* Start Materials provided *

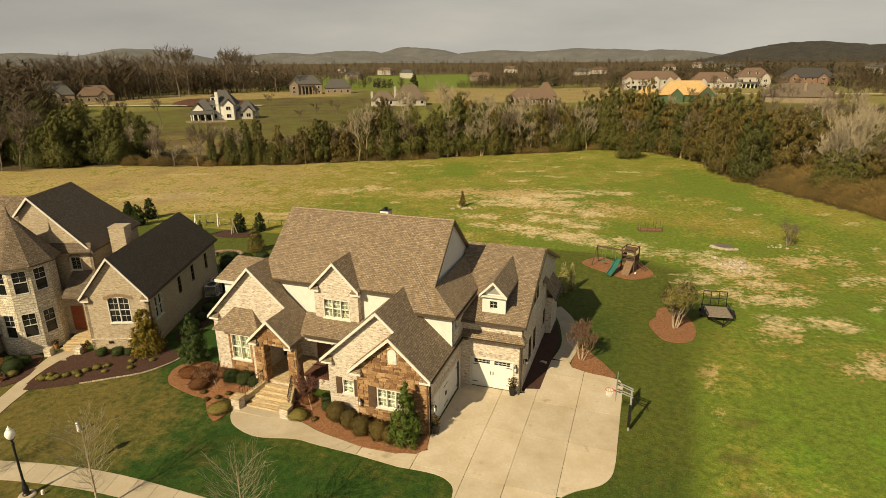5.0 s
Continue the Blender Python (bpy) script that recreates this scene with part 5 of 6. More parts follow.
def thicket(seed, wide, hgt, n):
    """A tangle of thin upright stems."""
    rnd = random.Random(seed)
    root = group("brush_thicket", "tangled brown winter brush at the wood's edge", "brush", grp="brush")
    v, f = [], []
    for _ in range(n):
        a, k = rnd.uniform(0, 6.2832), wide * math.sqrt(rnd.random())
        dome = 1 - 0.75 * (k / wide) ** 2
        p = Vector((k * math.cos(a), k * math.sin(a), -0.1 + hgt * 0.85 * rnd.random() ** 0.7 * dome))
        d = Vector((rnd.gauss(0, 0.8) + 0.3 * math.cos(a), rnd.gauss(0, 0.8) + 0.3 * math.sin(a), rnd.uniform(0.3, 1.2))) * hgt * rnd.uniform(0.05, 0.15)
        s = d.cross(Vector((rnd.gauss(0, 1), rnd.gauss(0, 1), 0.1))).normalized() * rnd.uniform(0.008, 0.022)
        i = len(v)
        v += [p - s, p + s, p + d]
        f.append((i, i + 1, i + 2))
    raw("tangle", v, f, M_BRUSH, root)
    return root


BRUSH = [thicket(300, 2.1, 2.1, 8000), thicket(301, 1.9, 2.7, 8000)]
first = {}


def plant(src, x, y, s, tall=1.0):
    if src.name not in first:
        first[src.name] = 1
        put(src, x, y, s, R.uniform(0, 6.28), 0, tall)
    else:
        again(src, x, y, s, R.uniform(0, 6.28), tall)


def edge_at(x):
    for (a, p), (b, q) in zip(WOOD_EDGE, WOOD_EDGE[1:]):
        if a <= x <= b:
            return p + (q - p) * (x - a) / (b - a)
    return 60.0


# share of cedars, size of cedars, share of bare trees, by stretch of the field edge
EDGE_MIX = ((-110, -91, 0.0, 0.6, 0.3), (-91, -70, 0.9, 0.7, 0.6), (-70, -60, 0.8, 0.86, 1.0), (-60, -47, 0.8, 1.0, 1.2), (-47, -43.5, 0.35, 0.9, 0.9), (-43.5, -26, 0.9, 1.08, 0.8), (-26, -18, 0.6, 1.0, 1.4), (-18, -12, 0.75, 1.08, 1.0), (-12, -4, 0.55, 1.05, 1.4), (-4, 24, 1.0, 1.12, 0.5))
x = -109.0
while x < 24:
    y = edge_at(x)
    share, size, bare = next((s, z, b) for a, e, s, z, b in EDGE_MIX if a <= x < e)
    for row in range(3):
        px, py = x + R.uniform(-1.0, 1.0), y + 1.4 + row * 3.0 + R.uniform(-1.0, 1.0)
        if R.random() < share * (1 if row else 0.9):
            low = 0.9 if x > -4 else 0.6
            plant(R.choice(CED[:3] if R.random() < 0.7 else CED[3:]), px, py, R.uniform(low, 1.08) * size * 0.86, R.uniform(1.0, 1.38))
    for row in range(2):
        if R.random() < bare * 0.8:
            plant(BARE[R.choice((0, 0, 1, 1, 2, 3))], x + R.uniform(-1.3, 1.3), y + R.uniform(-0.4, 6.0), R.uniform(0.6, 1.08) * (0.75 if x < -60 else 1.0))
    plant(R.choice(BRUSH), x + R.uniform(-1.2, 1.2), y + R.uniform(0.4, 4), R.uniform(0.7, 1.2))
    x += 2.2
R = random.Random(23)
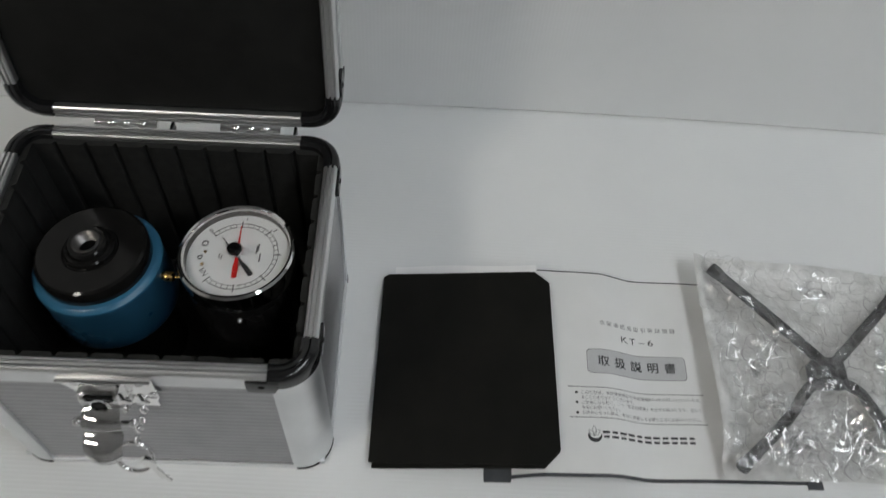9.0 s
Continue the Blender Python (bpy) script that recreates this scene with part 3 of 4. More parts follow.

* End Materials provided *

• What is asked: Omit the pictures. Transcribe every record exactly.

• Complete answer:
5.0 s
Continue the Blender Python (bpy) script that recreates this scene with part 5 of 6. More parts follow.
def thicket(seed, wide, hgt, n):
    """A tangle of thin upright stems."""
    rnd = random.Random(seed)
    root = group("brush_thicket", "tangled brown winter brush at the wood's edge", "brush", grp="brush")
    v, f = [], []
    for _ in range(n):
        a, k = rnd.uniform(0, 6.2832), wide * math.sqrt(rnd.random())
        dome = 1 - 0.75 * (k / wide) ** 2
        p = Vector((k * math.cos(a), k * math.sin(a), -0.1 + hgt * 0.85 * rnd.random() ** 0.7 * dome))
        d = Vector((rnd.gauss(0, 0.8) + 0.3 * math.cos(a), rnd.gauss(0, 0.8) + 0.3 * math.sin(a), rnd.uniform(0.3, 1.2))) * hgt * rnd.uniform(0.05, 0.15)
        s = d.cross(Vector((rnd.gauss(0, 1), rnd.gauss(0, 1), 0.1))).normalized() * rnd.uniform(0.008, 0.022)
        i = len(v)
        v += [p - s, p + s, p + d]
        f.append((i, i + 1, i + 2))
    raw("tangle", v, f, M_BRUSH, root)
    return root


BRUSH = [thicket(300, 2.1, 2.1, 8000), thicket(301, 1.9, 2.7, 8000)]
first = {}


def plant(src, x, y, s, tall=1.0):
    if src.name not in first:
        first[src.name] = 1
        put(src, x, y, s, R.uniform(0, 6.28), 0, tall)
    else:
        again(src, x, y, s, R.uniform(0, 6.28), tall)


def edge_at(x):
    for (a, p), (b, q) in zip(WOOD_EDGE, WOOD_EDGE[1:]):
        if a <= x <= b:
            return p + (q - p) * (x - a) / (b - a)
    return 60.0


# share of cedars, size of cedars, share of bare trees, by stretch of the field edge
EDGE_MIX = ((-110, -91, 0.0, 0.6, 0.3), (-91, -70, 0.9, 0.7, 0.6), (-70, -60, 0.8, 0.86, 1.0), (-60, -47, 0.8, 1.0, 1.2), (-47, -43.5, 0.35, 0.9, 0.9), (-43.5, -26, 0.9, 1.08, 0.8), (-26, -18, 0.6, 1.0, 1.4), (-18, -12, 0.75, 1.08, 1.0), (-12, -4, 0.55, 1.05, 1.4), (-4, 24, 1.0, 1.12, 0.5))
x = -109.0
while x < 24:
    y = edge_at(x)
    share, size, bare = next((s, z, b) for a, e, s, z, b in EDGE_MIX if a <= x < e)
    for row in range(3):
        px, py = x + R.uniform(-1.0, 1.0), y + 1.4 + row * 3.0 + R.uniform(-1.0, 1.0)
        if R.random() < share * (1 if row else 0.9):
            low = 0.9 if x > -4 else 0.6
            plant(R.choice(CED[:3] if R.random() < 0.7 else CED[3:]), px, py, R.uniform(low, 1.08) * size * 0.86, R.uniform(1.0, 1.38))
    for row in range(2):
        if R.random() < bare * 0.8:
            plant(BARE[R.choice((0, 0, 1, 1, 2, 3))], x + R.uniform(-1.3, 1.3), y + R.uniform(-0.4, 6.0), R.uniform(0.6, 1.08) * (0.75 if x < -60 else 1.0))
    plant(R.choice(BRUSH), x + R.uniform(-1.2, 1.2), y + R.uniform(0.4, 4), R.uniform(0.7, 1.2))
    x += 2.2
R = random.Random(23)
9.0 s
Continue the Blender Python (bpy) script that recreates this scene with part 3 of 4. More parts follow.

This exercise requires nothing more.